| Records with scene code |
>>>

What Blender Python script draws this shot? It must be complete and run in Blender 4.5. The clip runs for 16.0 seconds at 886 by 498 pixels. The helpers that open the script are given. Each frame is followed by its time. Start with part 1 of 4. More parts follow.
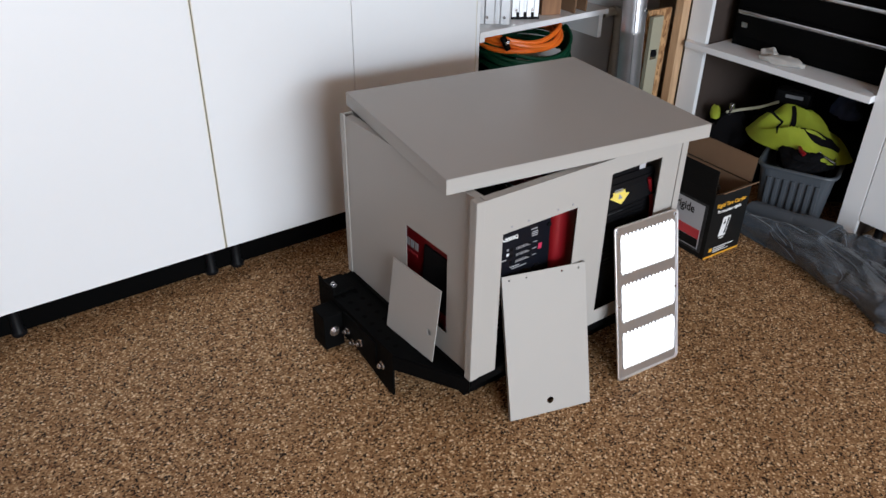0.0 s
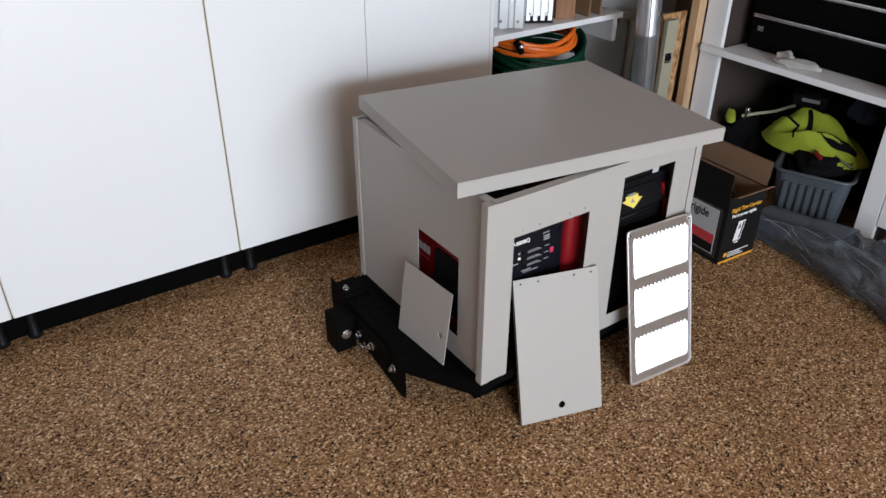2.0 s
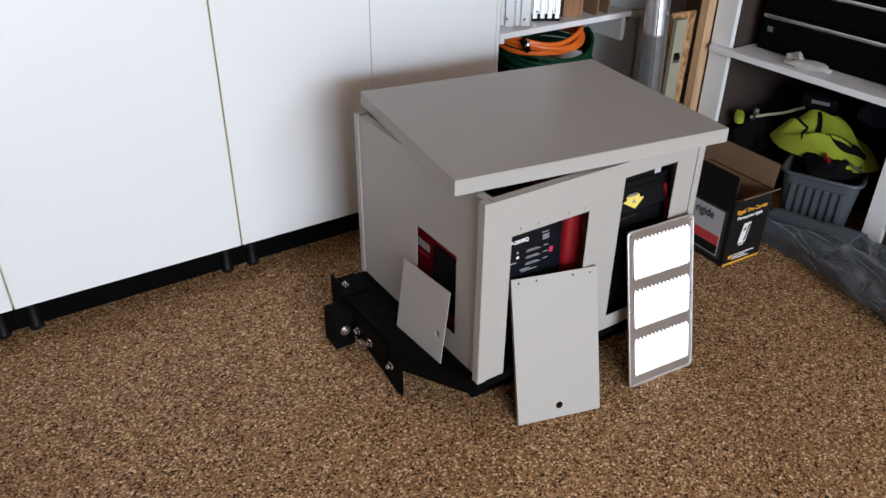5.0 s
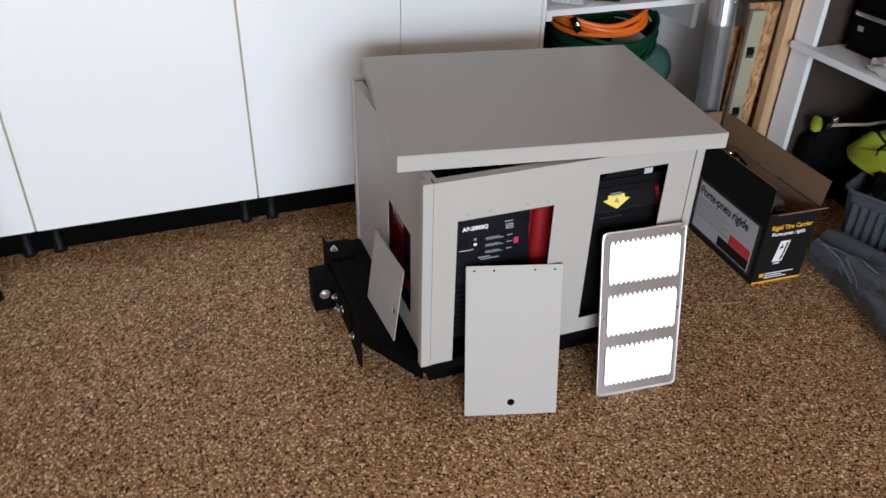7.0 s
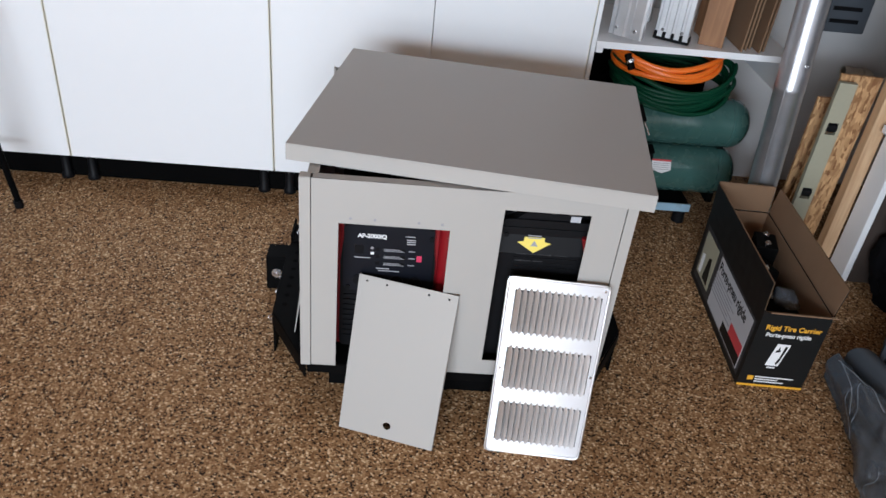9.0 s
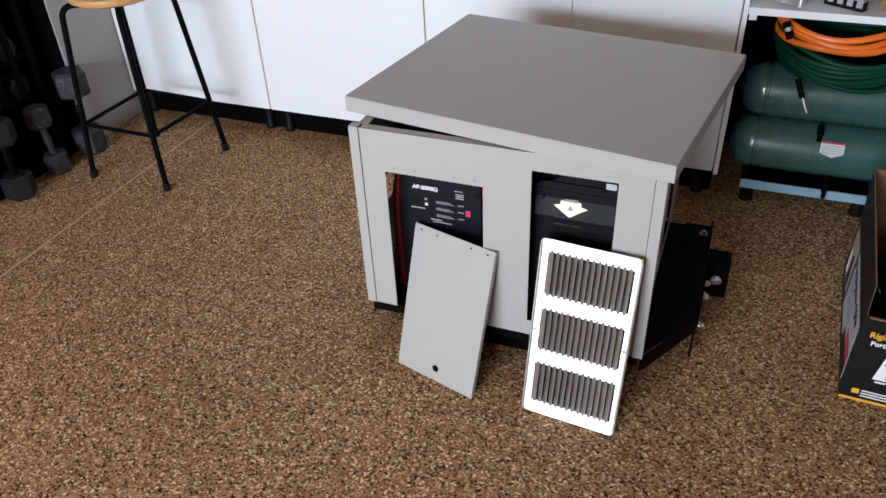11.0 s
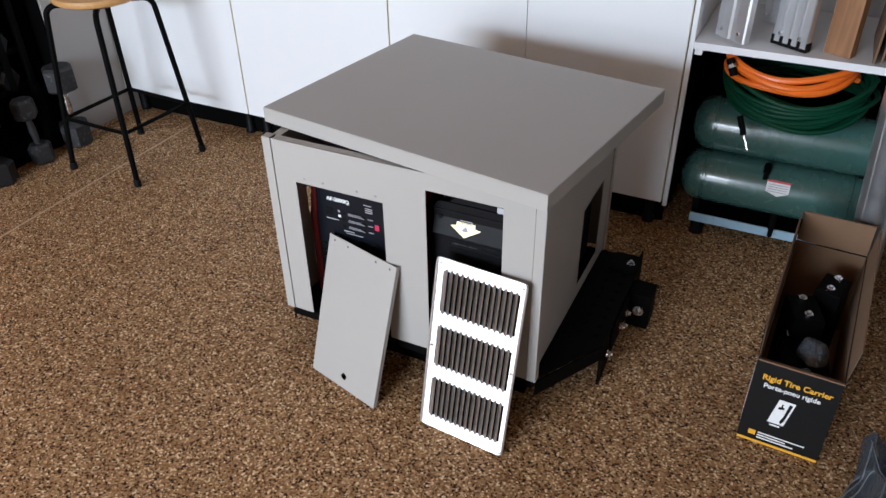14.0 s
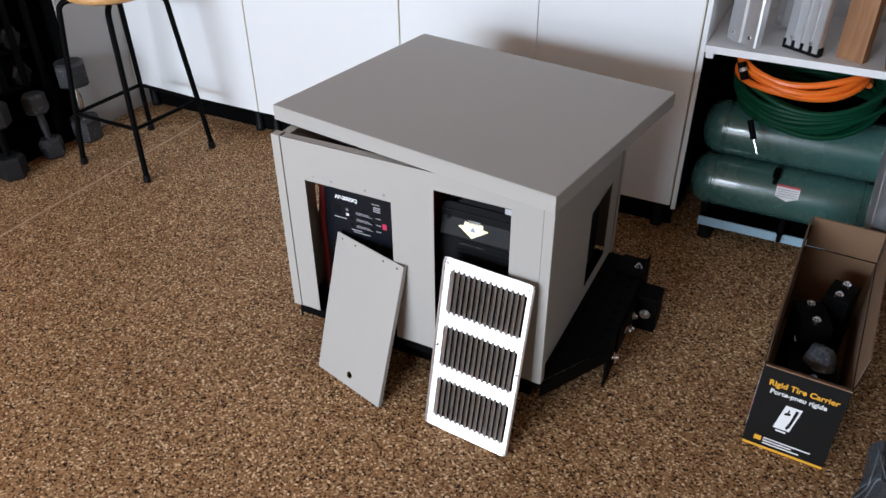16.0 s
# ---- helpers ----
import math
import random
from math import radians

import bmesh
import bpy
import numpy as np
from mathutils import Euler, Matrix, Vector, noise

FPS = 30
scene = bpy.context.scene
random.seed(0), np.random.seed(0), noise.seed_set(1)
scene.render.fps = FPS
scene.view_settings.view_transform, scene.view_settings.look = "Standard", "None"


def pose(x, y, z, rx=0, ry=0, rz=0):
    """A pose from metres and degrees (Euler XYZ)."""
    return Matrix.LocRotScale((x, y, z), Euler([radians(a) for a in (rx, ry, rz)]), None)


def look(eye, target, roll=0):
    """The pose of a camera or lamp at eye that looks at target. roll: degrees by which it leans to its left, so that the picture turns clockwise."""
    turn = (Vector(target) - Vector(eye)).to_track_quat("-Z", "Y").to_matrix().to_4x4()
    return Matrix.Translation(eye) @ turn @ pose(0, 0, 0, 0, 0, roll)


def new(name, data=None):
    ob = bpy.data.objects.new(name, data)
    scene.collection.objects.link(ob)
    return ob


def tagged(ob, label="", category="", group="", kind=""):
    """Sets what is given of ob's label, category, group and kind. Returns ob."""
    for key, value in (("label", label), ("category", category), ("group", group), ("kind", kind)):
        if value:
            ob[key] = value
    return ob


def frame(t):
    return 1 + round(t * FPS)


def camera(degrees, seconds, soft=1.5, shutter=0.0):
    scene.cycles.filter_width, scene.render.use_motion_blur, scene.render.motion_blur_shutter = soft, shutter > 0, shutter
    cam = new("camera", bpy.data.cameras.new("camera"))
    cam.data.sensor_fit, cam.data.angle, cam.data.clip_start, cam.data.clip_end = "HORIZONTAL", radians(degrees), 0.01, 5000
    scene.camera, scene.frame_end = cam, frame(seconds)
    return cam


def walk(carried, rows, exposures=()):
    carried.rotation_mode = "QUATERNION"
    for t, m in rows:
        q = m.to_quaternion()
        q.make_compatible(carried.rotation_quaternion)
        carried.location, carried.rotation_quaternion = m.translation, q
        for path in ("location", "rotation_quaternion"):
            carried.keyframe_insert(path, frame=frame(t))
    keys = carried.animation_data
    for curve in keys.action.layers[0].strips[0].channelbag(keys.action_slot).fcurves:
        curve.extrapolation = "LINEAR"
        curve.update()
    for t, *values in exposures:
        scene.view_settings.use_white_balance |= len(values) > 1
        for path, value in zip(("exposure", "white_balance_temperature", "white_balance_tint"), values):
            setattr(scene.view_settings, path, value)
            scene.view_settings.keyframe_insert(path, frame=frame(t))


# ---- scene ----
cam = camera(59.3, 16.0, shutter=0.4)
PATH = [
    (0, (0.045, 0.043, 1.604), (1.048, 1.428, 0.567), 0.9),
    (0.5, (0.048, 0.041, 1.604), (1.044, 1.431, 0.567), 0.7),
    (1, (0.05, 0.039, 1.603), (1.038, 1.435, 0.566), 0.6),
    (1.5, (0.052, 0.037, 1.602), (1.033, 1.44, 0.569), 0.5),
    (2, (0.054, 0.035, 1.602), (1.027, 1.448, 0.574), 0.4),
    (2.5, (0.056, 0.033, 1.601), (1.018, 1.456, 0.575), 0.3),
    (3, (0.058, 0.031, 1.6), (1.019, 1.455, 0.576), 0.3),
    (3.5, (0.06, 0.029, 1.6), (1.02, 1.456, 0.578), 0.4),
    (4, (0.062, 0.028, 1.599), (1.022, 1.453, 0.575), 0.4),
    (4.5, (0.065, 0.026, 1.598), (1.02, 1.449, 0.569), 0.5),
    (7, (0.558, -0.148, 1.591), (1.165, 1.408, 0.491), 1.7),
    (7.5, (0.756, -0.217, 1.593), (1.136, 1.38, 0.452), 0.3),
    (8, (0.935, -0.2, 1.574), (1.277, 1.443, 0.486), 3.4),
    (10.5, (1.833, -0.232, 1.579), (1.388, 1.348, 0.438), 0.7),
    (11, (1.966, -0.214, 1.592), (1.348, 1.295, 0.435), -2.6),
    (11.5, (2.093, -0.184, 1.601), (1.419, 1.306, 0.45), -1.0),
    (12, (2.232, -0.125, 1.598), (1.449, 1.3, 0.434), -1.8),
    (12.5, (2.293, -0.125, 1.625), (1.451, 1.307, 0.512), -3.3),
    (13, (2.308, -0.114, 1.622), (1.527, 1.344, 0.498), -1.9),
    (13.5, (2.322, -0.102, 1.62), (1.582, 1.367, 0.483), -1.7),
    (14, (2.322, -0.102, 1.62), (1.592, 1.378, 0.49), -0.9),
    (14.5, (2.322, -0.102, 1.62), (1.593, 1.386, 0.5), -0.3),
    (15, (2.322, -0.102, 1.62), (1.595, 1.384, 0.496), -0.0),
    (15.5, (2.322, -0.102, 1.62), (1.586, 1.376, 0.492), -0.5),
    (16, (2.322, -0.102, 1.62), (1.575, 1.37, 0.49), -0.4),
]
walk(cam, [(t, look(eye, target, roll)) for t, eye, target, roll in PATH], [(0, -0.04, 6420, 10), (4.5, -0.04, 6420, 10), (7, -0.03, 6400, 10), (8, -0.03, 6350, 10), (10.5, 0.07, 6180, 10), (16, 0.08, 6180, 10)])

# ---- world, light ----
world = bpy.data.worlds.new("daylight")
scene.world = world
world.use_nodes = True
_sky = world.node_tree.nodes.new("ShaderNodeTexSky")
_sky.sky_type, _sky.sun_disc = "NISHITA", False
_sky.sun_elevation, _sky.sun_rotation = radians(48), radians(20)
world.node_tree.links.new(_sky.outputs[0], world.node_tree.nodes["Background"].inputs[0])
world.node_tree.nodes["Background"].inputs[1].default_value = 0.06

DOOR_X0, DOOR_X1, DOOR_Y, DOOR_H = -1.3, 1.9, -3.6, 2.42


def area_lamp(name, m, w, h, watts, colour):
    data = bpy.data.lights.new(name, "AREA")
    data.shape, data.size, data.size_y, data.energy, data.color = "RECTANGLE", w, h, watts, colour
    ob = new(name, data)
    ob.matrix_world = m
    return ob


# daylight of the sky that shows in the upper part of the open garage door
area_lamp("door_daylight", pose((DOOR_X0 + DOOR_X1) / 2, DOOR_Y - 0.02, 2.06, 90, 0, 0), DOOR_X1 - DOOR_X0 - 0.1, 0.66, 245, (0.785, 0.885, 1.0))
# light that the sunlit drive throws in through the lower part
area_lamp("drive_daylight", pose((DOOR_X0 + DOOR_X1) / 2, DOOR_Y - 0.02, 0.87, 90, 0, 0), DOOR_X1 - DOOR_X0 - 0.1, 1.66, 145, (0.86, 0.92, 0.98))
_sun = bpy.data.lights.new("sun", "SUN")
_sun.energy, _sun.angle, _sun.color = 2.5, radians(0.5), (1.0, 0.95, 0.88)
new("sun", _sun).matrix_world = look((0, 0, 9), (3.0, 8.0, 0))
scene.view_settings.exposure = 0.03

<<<
>>>

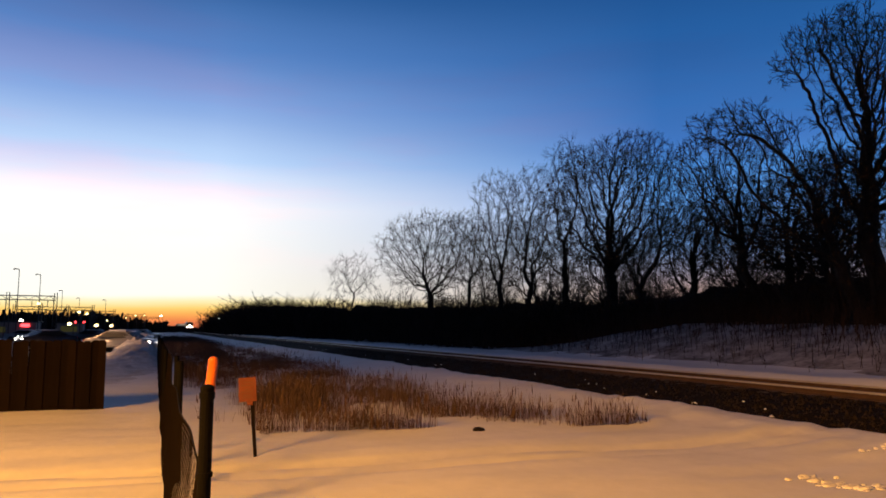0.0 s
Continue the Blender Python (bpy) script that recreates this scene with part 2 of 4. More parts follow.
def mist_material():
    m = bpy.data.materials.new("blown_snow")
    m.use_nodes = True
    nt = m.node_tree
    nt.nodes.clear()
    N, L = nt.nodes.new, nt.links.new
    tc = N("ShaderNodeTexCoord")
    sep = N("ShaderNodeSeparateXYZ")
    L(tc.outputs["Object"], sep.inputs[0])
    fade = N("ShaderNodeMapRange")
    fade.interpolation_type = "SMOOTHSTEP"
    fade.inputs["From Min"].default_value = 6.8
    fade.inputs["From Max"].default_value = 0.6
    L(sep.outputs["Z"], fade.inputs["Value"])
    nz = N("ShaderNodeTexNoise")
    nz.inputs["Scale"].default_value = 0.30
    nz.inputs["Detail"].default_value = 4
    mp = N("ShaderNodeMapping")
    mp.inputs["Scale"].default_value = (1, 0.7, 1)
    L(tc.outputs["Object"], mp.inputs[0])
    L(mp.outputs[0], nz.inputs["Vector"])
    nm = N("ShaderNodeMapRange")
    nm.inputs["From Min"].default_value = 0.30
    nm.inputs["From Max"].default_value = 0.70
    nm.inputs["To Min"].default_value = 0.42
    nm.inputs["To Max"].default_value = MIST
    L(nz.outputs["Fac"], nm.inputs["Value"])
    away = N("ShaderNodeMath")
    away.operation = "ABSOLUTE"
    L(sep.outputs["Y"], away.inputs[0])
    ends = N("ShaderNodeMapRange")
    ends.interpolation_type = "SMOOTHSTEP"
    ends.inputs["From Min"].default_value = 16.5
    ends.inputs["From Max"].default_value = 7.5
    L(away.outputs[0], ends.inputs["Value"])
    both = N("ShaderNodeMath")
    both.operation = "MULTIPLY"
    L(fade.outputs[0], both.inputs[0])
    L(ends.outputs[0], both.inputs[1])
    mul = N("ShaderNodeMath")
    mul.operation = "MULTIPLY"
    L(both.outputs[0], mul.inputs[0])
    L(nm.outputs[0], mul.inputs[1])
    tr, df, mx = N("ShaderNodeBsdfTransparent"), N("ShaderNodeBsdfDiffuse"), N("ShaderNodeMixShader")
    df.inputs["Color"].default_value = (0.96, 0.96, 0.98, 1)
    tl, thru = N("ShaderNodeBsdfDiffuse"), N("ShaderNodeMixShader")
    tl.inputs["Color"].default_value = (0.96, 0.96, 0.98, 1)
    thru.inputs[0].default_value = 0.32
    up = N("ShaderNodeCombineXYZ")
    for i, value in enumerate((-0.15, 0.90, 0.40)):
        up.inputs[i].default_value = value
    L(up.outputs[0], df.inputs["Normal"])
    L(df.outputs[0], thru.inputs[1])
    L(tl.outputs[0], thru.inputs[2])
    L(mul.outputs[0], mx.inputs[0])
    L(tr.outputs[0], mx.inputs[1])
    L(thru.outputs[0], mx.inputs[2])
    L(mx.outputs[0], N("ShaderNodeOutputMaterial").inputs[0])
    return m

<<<

| PROMPT |
Extract each line holding the string "Vector".

| WRITTEN ANSWER |
from mathutils import Euler, Matrix, Vector, noise
    turn = (Vector(target) - Vector(eye)).to_track_quat("-Z", "Y").to_matrix().to_4x4()
    L(mp.outputs[0], nz.inputs["Vector"])